>>>

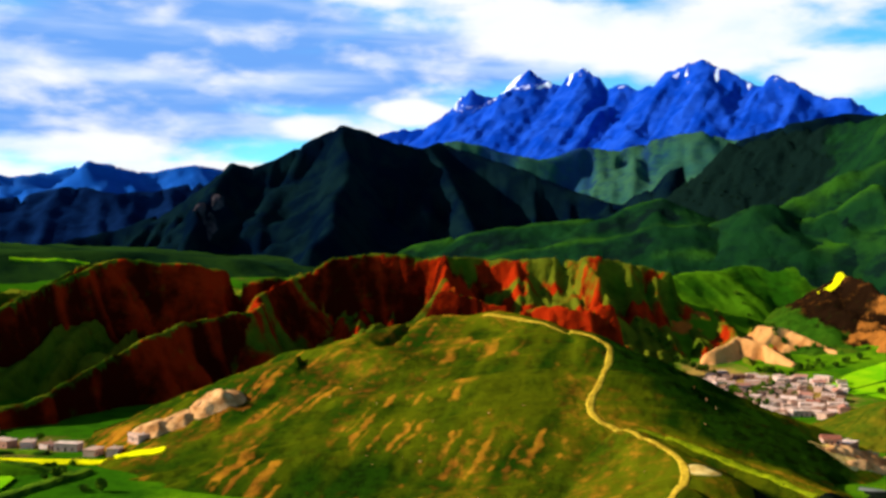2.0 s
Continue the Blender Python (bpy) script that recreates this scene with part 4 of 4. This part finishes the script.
# ---- boulders on the mountains ----
def boulders(name, label, centres, count, spread, size, mat, seed):
    r = np.random.RandomState(seed)
    verts, faces = [], []
    ico = bmesh.new()
    bmesh.ops.create_icosphere(ico, subdivisions=1, radius=1.0)
    base = np.array([v.co[:] for v in ico.verts])
    tri = [tuple(v.index for v in f.verts) for f in ico.faces]
    ico.free()
    P = np.concatenate([r.normal(0, spread, (count, 2)) * (1.0, 0.8) + c for c in np.array(centres, float)])
    for x, y, z in np.column_stack([P, surface(P[:, 0], P[:, 1])]):
        if r.uniform() < 0.9:
            s = size * r.uniform(0.35, 1.0) * np.array([r.uniform(0.8, 1.4), r.uniform(0.8, 1.4), r.uniform(0.7, 1.3)])
            v = base * s * r.uniform(0.75, 1.2, (len(base), 1)) + (x, y, z + s[2] * 0.2)
            k = len(verts)
            verts.extend(v.tolist())
            faces.extend([(a + k, b + k, c + k) for a, b, c in tri])
    ob = mesh_ob(name, verts, faces, mat)
    return tagged(ob, label, "rocks", kind="stuff")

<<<

# EXERCISE GOAL:
Word for word, quote the full listing, omitting every picture.

# ANSWER FOR THE TASK:
2.0 s
Continue the Blender Python (bpy) script that recreates this scene with part 4 of 4. This part finishes the script.
# ---- boulders on the mountains ----
def boulders(name, label, centres, count, spread, size, mat, seed):
    r = np.random.RandomState(seed)
    verts, faces = [], []
    ico = bmesh.new()
    bmesh.ops.create_icosphere(ico, subdivisions=1, radius=1.0)
    base = np.array([v.co[:] for v in ico.verts])
    tri = [tuple(v.index for v in f.verts) for f in ico.faces]
    ico.free()
    P = np.concatenate([r.normal(0, spread, (count, 2)) * (1.0, 0.8) + c for c in np.array(centres, float)])
    for x, y, z in np.column_stack([P, surface(P[:, 0], P[:, 1])]):
        if r.uniform() < 0.9:
            s = size * r.uniform(0.35, 1.0) * np.array([r.uniform(0.8, 1.4), r.uniform(0.8, 1.4), r.uniform(0.7, 1.3)])
            v = base * s * r.uniform(0.75, 1.2, (len(base), 1)) + (x, y, z + s[2] * 0.2)
            k = len(verts)
            verts.extend(v.tolist())
            faces.extend([(a + k, b + k, c + k) for a, b, c in tri])
    ob = mesh_ob(name, verts, faces, mat)
    return tagged(ob, label, "rocks", kind="stuff")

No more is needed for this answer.